Two busloads of protestors were stopped by the security forces halfway
between Jerusalem and al-Khalil, where some 600 hard line settlers live
under heavy army guard in the midst of 120,000 Palestinians.
Five demonstrators who tried to skirt around the police barricade were
arrested, the members said.
"The army told us Hebron was a closed military zone, to avoid any
clashes with the settlers," a Peace Now spokesman said.
"It's even more outrageous given that today there are thousands of
settlers taking part in the traditional Passover festival march in
Hebron under the protection of the army," he said.
The army slapped a curfew on the Palestinian areas of the city to ensure
the security of the festivities, a military source said.
Peace Now wanted to protest against the building of new settlement
outposts in the West Bank.
The main peace group in Israel says that more than 100 such unauthorized
wildcat settlements have been built in recent years, and only a dozen
dismantled.
The Jewish settlements, built on land seized by Israel in the 1967
Middle East war, are the main focus of the 30-month Palestinian
Intifada, which has left more than 3,000 people dead, most of them
Palestinians.
A "Friends of Peace Now" delegation of activists from France,
Belgium and Britain were also set to join the protest.

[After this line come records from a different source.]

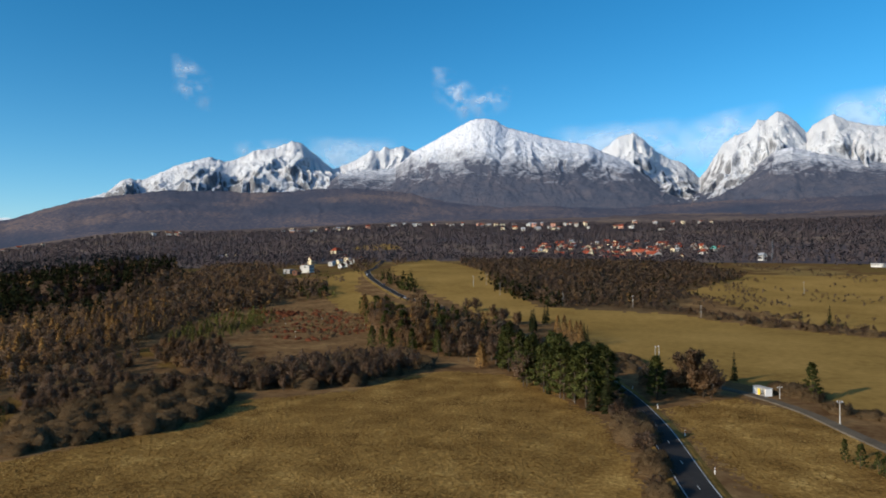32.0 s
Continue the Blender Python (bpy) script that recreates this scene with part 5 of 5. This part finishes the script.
# the shelter by the lane
shelter = tagged(new("roadside_shelter"), "small white roadside shelter with a yellow panel", "shelter")
shelter.matrix_world = pose(80.5, -181.5, ground_z(80.5, -181.5), 0, 0, -28) @ Matrix.Scale(0.78, 4)
for nm, size, loc, m in (("back_wall", (6.2, 0.18, 2.5), (0, -1.3, 0), WHITE), ("side_wall", (0.18, 2.4, 2.5), (-3.0, 0, 0), WHITE), ("side_wall", (0.18, 2.4, 2.5), (3.0, 0, 0), WHITE),
                         ("divider", (0.16, 2.3, 2.4), (0.9, 0, 0), WHITE), ("panel", (1.1, 0.12, 2.0), (0.1, 1.15, 0.15), YELLOW), ("panel", (1.5, 0.12, 2.2), (2.0, 1.15, 0.1), WHITE),
                         ("roof", (6.5, 2.8, 0.16), (0, 0, 2.5), CONCRETE), ("bench", (3.4, 0.5, 0.12), (-1.2, -0.9, 0.45), WOODPOLE), ("plinth", (6.6, 2.9, 0.5), (0, 0, -0.42), CONCRETE)):
    o = part(nm, box_mesh(nm, *size, m, 0.02), shelter)
    o.location = loc

# rubble on the heath and pale stones in the meadow
g = np.random.default_rng(9)


def stone(r, m):
    bm = bmesh.new()
    bmesh.ops.create_icosphere(bm, subdivisions=1, radius=r)
    for v in bm.verts:
        v.co *= g.uniform(0.7, 1.25)
        v.co.z *= 0.6
    me = bpy.data.meshes.new("stone")
    bm.to_mesh(me)
    bm.free()
    me.materials.append(m)
    return me


ROCK = material("pale_stone", [(0.3, 0.28, 0.25), (0.42, 0.4, 0.36), (0.5, 0.48, 0.45)], 0.4, 2, bump=0.02, vary=0.2)
stones = [stone(0.24, ROCK), stone(0.32, ROCK), stone(0.18, ROCK)]
for poly, n, lab in (([(384, -184), (387, -225), (330, -228), (275, -200), (263, -169), (293, -143)], 26, "pale weathered boulder on the heath"), ([(0, 112), (16, 140), (35, 148), (45, 120), (20, 106)], 8, "pale stone lying in the meadow")):
    p = scatter(poly, 7, 90)
    for k in g.permutation(len(p))[:n]:
        x, y = p[k]
        o = tagged(new("boulder", stones[g.integers(3)]), lab, "stone", group="boulders")
        o.matrix_world = Matrix.LocRotScale((x, y, ground_z(x, y) + 0.1), Euler((0, 0, g.uniform(0, 6))), (g.uniform(0.6, 1.3),) * 3)


def tufts(name, poly, spacing, m, seed, label, size=0.25):
    """Dry tussocks of grass over a meadow."""
    p = scatter(poly, spacing, seed)
    g = np.random.default_rng(seed)
    z = relief(p[:, 0], p[:, 1])
    n = 5
    base = np.repeat(np.column_stack([p, z]), n, 0)
    base[:, :2] += g.normal(0, 0.16, (len(base), 2))
    way = g.normal(0, 1, (len(base), 3))
    way[:, 2] = 0.7 * np.hypot(way[:, 0], way[:, 1])
    way = unit(way)
    side = unit(np.column_stack([way[:, 1], -way[:, 0], way[:, 0] * 0])) * g.uniform(0.06, 0.14, len(base))[:, None]
    tip = base + way * (size * g.uniform(0.6, 1.3, len(base)))[:, None]
    v = np.stack([base - side, base + side, tip], 1).reshape(-1, 3)
    return tagged(new(name, mesh(name, v, np.arange(len(v)).reshape(-1, 3), [m], smooth=True, normals=np.tile((0.0, 0.0, 1.0), (len(v), 1)))), label, "grass", kind="stuff")


TUFT = material("dry_tussock", [(0.15, 0.088, 0.028), (0.26, 0.157, 0.05), (0.42, 0.27, 0.09)], 0.6, 16, vary=0.25)
tufts("tussocks", [(107, 10), (142, 12), (145, -32), (148, -46), (155, -65), (165, -78), (161, -88), (156, -105), (160, -120), (164, -136), (161, -148), (145, -153), (127, -146), (107, -134), (92, -127), (72, -106), (62, -70), (100, -20)], 0.68, TUFT, 1, "dry straw-coloured tussocks of the mown meadow")
tufts("tussocks", [(88, -147), (83, -172), (64, -165), (43, -148), (20, -110), (58, -110), (72, -125)], 0.9, TUFT, 2, "dry tussocks in the field beside the road")
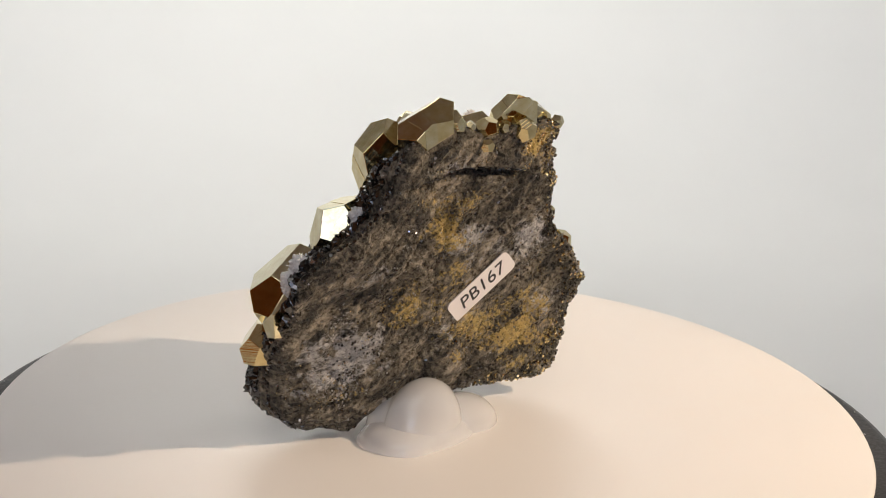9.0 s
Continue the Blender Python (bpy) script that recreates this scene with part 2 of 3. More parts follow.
LUMPS = [(-8, 11, 10, 5.0), (29, 13, 14, 7.0), (8, 10, 9, 3.0), (-7, 33, 10, 4.0), (-26, 12, 8, 2.0), (-14, 24, 8, 2.0), (12, 27, 7, 2.0)]
SEATS = []


def front(x, z):
    for (z0, y0), (z1, y1) in zip(PROFILE, PROFILE[1:]):
        if z <= z1:
            y = y0 + (y1 - y0) * (z - z0) / (z1 - z0)
            break
    low = 1 - step(30, 45, z)
    y += low * 7.5 * step(8, 26, -x) + 6.5 * step(33, 44, x) * step(17, 27, z)
    for bx, bz, r, h in LUMPS:
        q = ((x - bx) / r) ** 2 + ((z - bz) / r) ** 2
        if q < 1:
            y -= h * (1 - q) ** 2
    # the rock stays behind the face of every crystal that sits in it
    for at, n, rad in SEATS:
        q = math.hypot(x - at.x, z - at.z) / rad
        if q < 1.5:
            y = max(y, y + (at.y + (0.45 if rad > 4 else 0.8) * rad - y) * (1 - step(0.9, 1.5, q)))
    return y


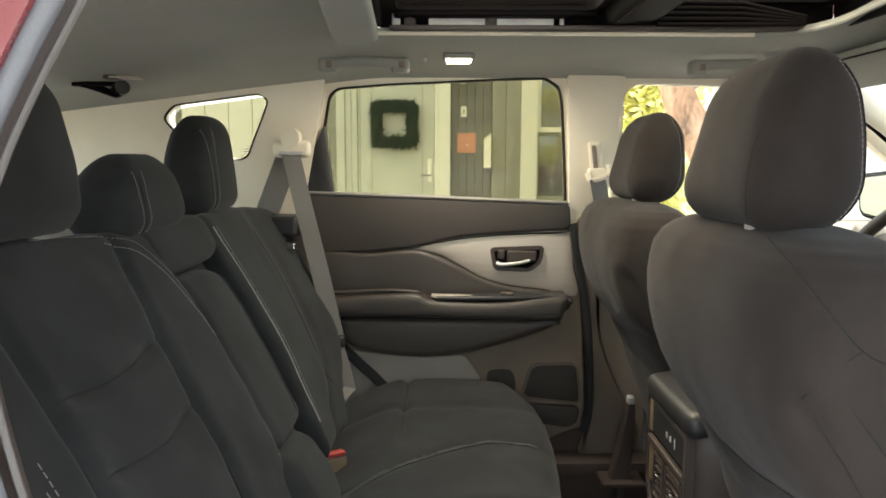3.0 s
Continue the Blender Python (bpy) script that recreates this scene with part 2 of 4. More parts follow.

On Sunday, Israeli police clashed with hard line young settlers,
arresting two of them as they tried to set up a new outpost in
al-Khalil, police said.
Settlers from Jewish community of Kiryat Arba, built on the eastern edge
of al-Khalil, have tried to establish a new outpost in reprisal for a
Palestinian shooting attack in November which left nine Israeli soldiers
and three settler security guards dead.
After that attack, Israeli Prime Minister Ariel Sharon vowed to create
"territorial continuity" between Kiryat Arba and the Tomb of
the Patriarchs - a site sacred to both Jews and Muslims in the city
center near which the 600 settlers live.